FIG. 6 depicts a flowchart according to one representative embodiment. In step 601, video images are generated by an imaging device. In step 602, motion of the imaging device is detected. In step 603, the video images are encoded according to a motion compensation compression algorithm, wherein the encoding displaces search areas during motion vector calculation in response to information received from the detecting.
FIG. 7 depicts another flowchart for compressing video images used in association with an image capture device according to one representative embodiment. In step 701, at least first and second video frames are received. In step 702, motion information related to a movement of the device is received from at least one motion sensor.

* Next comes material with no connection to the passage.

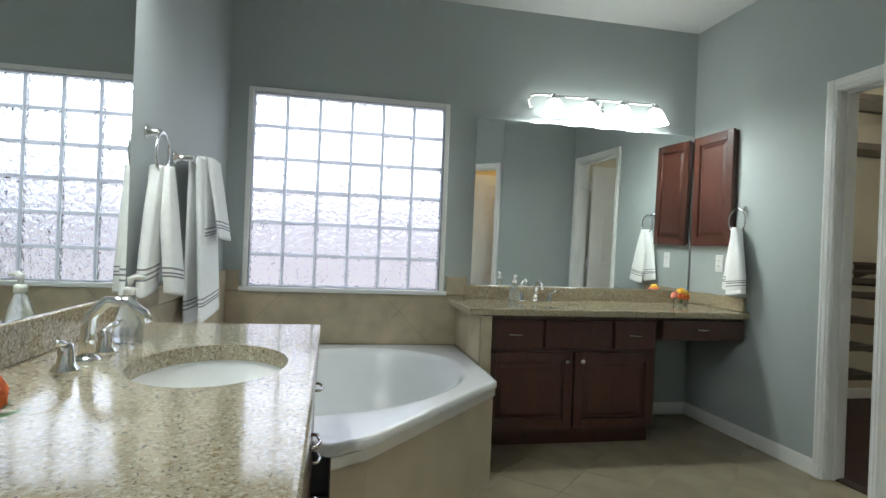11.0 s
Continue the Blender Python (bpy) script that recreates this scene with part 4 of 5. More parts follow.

In step 703, a reference block of pixels is selected within the second frame. In step 704, a search area is selected within the first frame, wherein the search area is displaced from a position defined by the selected reference block using the motion information. In step 705, an interframe motion vector is determined by comparing the reference block of pixels within the second frame to pixels within the search area of the first frame.
Some representative embodiments enable motion compensation compression algorithms to be performed in an efficient manner. Specifically, a relatively small search area may be employed for block comparison, because the change between video frames that results from device movement is addressed through motion sensors and suitable logic. Furthermore, the complexity of video devices may be reduced by representative embodiments.